|The Annual International Berkeley Undergraduate Prize for Architectural Design Excellence 2019|
2000 Essay Prize Winner - First Place
Country of Origin: United States
Degrees: BsD Architecture, Arizona State University - 2001 MBA, University of Oxford - 2008
It turns out that I’m less interested in architecture as a social art, and more interested in society as an architectural art. Before architecture school, my thinking was shaped by architects and planners with diverse but compelling narratives for how societies and their environment reciprocally shape each other. Of the many lenses through which this can be seen -- economic, cultural, anthropological, spiritual, etc. -- I found architectural narratives most compelling. Not because they were particularly correct, but because they could be both holistic and actionable. Architecture is neither a niche specialty nor a passive observer of society: Architecture is an expression of will.
The future doesn’t happen by accident. It is created by intent. Studying architecture seemed like a good way to cultivate this sensibility. But practicing architecture offered few ways to put this sensibility into action. Although I was fortunate to find many wonderful collaborators, I chafed against the reality that architects are at the bottom of the food chain, bounded by the whims of developers, planners, and innumerable institutional and infrastructure systems.
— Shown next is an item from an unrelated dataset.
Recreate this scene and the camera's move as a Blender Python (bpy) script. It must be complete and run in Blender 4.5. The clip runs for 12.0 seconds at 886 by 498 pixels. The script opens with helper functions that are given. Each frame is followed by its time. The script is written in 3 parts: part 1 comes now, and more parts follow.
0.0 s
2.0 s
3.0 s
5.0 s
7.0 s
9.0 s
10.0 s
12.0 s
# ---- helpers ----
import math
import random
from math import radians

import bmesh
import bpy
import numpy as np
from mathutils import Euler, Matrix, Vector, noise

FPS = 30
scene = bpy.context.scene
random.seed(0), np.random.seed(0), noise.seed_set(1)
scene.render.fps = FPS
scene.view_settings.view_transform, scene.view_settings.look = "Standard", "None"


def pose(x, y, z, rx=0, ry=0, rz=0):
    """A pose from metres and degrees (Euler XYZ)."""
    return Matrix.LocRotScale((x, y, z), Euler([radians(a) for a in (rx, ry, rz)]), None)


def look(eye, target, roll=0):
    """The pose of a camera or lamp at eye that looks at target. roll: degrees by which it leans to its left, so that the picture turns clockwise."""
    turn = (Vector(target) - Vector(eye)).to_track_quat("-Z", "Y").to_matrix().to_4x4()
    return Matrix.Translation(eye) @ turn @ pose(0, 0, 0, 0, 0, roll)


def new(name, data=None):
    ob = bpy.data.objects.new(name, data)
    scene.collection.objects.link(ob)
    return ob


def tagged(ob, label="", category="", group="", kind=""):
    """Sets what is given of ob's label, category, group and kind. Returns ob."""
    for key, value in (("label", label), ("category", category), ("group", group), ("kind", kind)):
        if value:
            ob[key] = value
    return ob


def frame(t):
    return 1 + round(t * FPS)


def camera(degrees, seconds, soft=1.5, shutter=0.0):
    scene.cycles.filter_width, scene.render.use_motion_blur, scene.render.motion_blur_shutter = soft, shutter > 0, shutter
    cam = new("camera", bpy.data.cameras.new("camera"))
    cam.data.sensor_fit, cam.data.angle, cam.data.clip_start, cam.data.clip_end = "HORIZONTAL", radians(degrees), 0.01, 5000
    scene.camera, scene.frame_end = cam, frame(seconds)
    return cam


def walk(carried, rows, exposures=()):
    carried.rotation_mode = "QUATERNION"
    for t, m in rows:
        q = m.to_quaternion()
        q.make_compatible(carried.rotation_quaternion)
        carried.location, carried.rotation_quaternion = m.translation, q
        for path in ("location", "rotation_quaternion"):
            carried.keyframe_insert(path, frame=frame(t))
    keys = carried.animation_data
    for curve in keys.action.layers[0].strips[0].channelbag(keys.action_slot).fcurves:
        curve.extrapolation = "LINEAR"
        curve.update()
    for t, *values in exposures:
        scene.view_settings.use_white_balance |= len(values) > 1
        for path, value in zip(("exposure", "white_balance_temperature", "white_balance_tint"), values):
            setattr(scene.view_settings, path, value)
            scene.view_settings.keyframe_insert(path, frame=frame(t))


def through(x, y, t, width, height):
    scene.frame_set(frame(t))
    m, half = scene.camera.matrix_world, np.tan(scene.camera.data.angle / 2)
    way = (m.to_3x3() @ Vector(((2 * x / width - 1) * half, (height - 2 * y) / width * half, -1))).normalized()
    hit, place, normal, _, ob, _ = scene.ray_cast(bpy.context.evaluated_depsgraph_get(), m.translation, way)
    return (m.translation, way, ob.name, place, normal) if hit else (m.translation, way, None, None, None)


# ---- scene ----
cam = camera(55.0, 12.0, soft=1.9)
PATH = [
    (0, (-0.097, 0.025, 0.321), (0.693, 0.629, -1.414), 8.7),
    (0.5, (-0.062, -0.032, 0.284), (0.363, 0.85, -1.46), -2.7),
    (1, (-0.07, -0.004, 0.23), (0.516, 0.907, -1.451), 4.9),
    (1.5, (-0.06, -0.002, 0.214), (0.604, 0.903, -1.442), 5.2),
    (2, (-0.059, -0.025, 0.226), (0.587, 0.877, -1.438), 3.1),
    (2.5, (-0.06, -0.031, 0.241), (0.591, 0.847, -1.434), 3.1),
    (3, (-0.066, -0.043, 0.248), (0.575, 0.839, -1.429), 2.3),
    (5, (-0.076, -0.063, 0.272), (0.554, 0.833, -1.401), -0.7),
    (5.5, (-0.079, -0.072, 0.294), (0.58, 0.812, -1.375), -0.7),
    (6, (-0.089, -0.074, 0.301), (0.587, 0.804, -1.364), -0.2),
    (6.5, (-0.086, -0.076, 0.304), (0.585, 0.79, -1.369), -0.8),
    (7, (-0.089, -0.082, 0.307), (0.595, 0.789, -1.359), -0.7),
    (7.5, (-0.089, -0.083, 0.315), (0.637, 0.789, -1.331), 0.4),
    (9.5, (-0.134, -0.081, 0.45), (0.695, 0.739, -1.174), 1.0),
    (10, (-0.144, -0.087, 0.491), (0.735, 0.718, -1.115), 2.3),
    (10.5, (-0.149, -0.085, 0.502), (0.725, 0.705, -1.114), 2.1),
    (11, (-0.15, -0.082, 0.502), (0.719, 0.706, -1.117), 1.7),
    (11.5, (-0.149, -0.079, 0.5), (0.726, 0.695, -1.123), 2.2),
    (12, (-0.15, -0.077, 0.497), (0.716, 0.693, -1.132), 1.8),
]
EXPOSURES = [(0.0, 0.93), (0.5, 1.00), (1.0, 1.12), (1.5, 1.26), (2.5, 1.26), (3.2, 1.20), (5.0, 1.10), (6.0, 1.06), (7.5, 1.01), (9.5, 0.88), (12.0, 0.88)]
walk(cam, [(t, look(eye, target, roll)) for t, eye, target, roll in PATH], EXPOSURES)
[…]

Pondering this, I reached two conclusions:
- First: the main determinant of society’s built environment is not architectural fashion, but infrastructure technologies — most especially transport — to which architecture is beholden.
- Second: the inflection point for such technologies is not the act of invention, but the act of aligning financial, political, and institutional interests.
With two these conclusions in hand, I quit architecture, moved to the UK, got an MBA, and joined a company that develops autonomous vehicles. After half a decade working as their liaison to urban planners and policymakers, I had a third major realization: that aligning all the interests to create true infrastructural change was a fundamentally collaborative activity — that is, a social process — but the tools people used were too isolating and individualistic, inhibiting innovation.
I therefore founded two software companies, both focused on different collaboration problems: “Futurescaper” (www.futurescaper.com), a collaborative foresight system that is now used by the United Nations to map out contentious and subjective issues amongst many people, and Podaris (www.podaris.com), a cloud-collaboration platform for transport planners. My hope is that these technologies will allow a greater number of collaborators to shape their futures and their environments.